普通に操作すると、集計結果は左右2画面に分割して表示されます。
クリッカーとして使う際に欲しいのは左側ですが、これでは文字が小さいし、グラフも見にくいですね。
そこで、[Ctrl]キーを押しながら[表示]ボタンをクリックします。
新しいタブが開かれ、左側の画面だけが1画面で表示されます。
これをブラウザで拡大表示します。
図では300%に拡大しました。これなら、教室の後ろからでもはっきり見えます。
4-(1)-2.集計結果の分割画面を1画面で表示を表示するブラウザの表示倍率を上げて大きく見せられるようにしておく(実際の準備)
それでは実際の使うコンテンツで操作しましょう。
該当のコンテンツを選択し、[Ctrl]キーを押しながら[表示]ボタンをクリックします。
まだ回答されていないため、データのない集計結果が表示されます。
ブラウザの表示拡大で適当な文字の大きさに変えておきます。
[授業時間内において]
5.設問と選択肢(もしくは記述の仕方)を提示し、回答を受け付ける
設問と選択肢を書いたスライドをスクリーンに投影し、回答の指示を出します。
特に
・WebClassのアンケートを利用して回答すること
→「スマートフォンでWebClassにアクセスしなさい」
・何という名前のコンテンツを利用して回答するか
→「『第4回講義中の質問』にアクセスしなさい」
・今の設問はどの回答ページを使って回答するのか
→「この問題は3ページ目の単数選択で回答しなさい」
・先の設問を勝手に回答させないこと
→「回答が終わったら、スマートフォンを置きなさい」
・気になる場合はページを戻って答え直しができること
→「回答を変えたい場合は、○ページに戻って再度入力しなさい」
などの指示は明確に伝えます。
6.回答を締め切り、[表示]ボタンをクリックする
設問スライド(PowerPoint)から授業前に「アンケート集計」まで進めたWebブラウザに切り替えます。

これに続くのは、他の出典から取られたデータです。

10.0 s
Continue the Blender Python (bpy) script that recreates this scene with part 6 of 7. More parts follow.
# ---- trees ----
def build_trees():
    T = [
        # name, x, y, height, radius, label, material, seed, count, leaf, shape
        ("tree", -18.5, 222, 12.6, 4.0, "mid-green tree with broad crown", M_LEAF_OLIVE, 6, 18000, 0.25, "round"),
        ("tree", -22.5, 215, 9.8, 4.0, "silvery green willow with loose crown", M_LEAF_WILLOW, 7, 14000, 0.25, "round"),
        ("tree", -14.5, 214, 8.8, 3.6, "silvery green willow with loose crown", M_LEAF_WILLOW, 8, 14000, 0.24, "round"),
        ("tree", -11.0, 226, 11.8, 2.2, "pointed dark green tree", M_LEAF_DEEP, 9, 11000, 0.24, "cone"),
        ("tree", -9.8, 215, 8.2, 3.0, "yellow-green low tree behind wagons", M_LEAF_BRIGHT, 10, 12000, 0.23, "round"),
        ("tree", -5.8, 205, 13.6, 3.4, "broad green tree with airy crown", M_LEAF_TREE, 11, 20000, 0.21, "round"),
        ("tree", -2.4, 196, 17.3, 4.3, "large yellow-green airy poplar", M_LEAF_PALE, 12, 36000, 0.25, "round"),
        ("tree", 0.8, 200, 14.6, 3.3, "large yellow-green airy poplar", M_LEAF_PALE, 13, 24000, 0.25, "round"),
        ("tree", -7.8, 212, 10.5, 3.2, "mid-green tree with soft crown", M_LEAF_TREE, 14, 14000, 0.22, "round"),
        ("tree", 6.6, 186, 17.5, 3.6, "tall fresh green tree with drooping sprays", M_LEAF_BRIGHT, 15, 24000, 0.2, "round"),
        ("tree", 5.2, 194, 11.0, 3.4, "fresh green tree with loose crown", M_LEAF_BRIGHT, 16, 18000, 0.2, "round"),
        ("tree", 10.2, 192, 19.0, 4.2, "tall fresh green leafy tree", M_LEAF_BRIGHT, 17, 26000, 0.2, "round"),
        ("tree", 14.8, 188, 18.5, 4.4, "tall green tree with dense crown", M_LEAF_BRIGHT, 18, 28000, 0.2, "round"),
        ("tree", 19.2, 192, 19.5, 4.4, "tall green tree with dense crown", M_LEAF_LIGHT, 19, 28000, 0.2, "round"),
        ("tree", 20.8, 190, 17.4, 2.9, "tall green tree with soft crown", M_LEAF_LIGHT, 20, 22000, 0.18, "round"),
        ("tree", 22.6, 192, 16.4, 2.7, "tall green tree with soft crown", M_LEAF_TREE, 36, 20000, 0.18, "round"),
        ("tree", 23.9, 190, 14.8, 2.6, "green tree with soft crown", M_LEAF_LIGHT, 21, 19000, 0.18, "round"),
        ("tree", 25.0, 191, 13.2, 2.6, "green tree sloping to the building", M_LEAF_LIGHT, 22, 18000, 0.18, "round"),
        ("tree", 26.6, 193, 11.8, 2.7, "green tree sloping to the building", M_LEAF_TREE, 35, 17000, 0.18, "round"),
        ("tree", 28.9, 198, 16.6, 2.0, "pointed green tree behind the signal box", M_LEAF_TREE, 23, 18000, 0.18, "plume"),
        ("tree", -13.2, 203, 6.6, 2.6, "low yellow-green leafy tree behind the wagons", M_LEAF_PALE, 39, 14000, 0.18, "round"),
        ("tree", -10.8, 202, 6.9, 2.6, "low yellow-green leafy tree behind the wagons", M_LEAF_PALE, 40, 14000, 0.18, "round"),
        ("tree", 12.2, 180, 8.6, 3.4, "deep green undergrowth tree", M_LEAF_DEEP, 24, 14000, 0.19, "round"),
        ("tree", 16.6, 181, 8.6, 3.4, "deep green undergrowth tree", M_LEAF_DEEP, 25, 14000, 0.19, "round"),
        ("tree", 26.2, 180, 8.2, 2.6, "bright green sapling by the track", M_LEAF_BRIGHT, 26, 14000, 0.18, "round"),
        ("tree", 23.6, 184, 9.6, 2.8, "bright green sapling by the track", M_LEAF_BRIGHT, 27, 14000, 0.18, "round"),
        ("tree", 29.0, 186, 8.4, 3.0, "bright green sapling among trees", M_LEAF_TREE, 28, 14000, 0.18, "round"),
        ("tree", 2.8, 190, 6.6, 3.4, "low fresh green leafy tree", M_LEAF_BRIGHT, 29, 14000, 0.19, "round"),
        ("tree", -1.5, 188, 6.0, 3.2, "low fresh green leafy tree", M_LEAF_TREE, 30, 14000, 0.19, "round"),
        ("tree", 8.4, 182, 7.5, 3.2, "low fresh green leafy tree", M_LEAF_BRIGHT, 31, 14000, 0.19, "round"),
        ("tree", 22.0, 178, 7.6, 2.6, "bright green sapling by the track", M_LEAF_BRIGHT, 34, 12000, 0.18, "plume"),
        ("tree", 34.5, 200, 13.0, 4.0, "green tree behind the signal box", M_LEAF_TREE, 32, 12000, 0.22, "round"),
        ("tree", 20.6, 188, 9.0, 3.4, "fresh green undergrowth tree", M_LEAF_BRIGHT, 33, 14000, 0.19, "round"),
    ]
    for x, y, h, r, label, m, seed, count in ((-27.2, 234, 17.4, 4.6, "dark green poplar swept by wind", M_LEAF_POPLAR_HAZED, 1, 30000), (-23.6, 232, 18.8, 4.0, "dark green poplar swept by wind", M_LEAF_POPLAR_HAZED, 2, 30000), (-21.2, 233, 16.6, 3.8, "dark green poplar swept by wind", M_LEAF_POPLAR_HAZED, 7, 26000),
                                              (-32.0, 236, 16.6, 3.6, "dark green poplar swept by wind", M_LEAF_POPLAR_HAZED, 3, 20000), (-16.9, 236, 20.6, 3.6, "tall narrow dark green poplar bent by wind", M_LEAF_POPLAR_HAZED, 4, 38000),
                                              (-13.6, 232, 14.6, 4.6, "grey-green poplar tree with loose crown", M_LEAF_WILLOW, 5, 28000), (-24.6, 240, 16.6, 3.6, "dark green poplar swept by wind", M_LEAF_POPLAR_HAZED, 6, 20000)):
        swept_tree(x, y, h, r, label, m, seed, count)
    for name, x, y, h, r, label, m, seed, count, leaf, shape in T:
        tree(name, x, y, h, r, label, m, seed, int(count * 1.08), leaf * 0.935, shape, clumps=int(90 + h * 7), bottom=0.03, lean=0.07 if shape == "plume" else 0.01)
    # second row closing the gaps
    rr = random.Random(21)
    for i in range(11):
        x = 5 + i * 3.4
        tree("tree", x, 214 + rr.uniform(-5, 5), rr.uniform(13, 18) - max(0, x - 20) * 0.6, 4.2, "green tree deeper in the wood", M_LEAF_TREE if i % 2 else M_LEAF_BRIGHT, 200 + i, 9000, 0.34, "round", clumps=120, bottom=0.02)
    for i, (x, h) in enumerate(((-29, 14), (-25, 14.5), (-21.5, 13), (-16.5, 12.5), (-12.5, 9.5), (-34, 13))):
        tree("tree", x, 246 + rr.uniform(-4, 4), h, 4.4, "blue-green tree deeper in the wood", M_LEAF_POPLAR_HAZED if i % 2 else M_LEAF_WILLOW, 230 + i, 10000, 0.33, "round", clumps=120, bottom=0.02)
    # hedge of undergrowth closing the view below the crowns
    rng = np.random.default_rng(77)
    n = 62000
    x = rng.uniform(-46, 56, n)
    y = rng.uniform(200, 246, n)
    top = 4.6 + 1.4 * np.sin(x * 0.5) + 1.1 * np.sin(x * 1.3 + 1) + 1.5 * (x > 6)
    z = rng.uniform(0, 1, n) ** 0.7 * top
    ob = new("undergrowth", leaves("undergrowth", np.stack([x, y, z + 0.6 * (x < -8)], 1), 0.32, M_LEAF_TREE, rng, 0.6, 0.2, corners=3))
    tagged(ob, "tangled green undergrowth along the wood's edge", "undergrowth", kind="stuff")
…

ブラウザで[表示]ボタンをクリックします。(今度は[Ctrl]キーを押す必要はありません)
回答データが更新され、結果が再表示されます。
必要であれば、スクロールをして見やすい位置にもっていきましょう。
7.上記5・6と同様に、その後の回答を受け付け、[表示]ボタンをクリックして結果を表示させる
回答データが更新され、結果が再表示されます。
スクロールが必要になるはずです。見やすい位置にもっていきましょう。
教室内での操作と表示がスムーズにできないと、学生はすぐに集中力を欠いてしまいます。
どうしても手間取るなら、WebClassをクリッカー的に使おうとする試みを諦めた方がいいと考えます。
まとめ
簡単に扱え、見栄えのするグラフを出力するように作られた専用のクリッカーシステムには引けを取るかもしれませんが、「アンケート」機能でデータを回収し、自動集計の後、グラフ化すれば、WebClassでも「クリッカー的なこと」は可能です。
ただし、実際の利用においては、講義進行を妨げないだけの手順の簡略化と結果の見せ方に対する工夫は必要でしょう。
以上です。
今回はとてもややこしい話でしたね。
最後まで読んでいただき、ありがとうございます。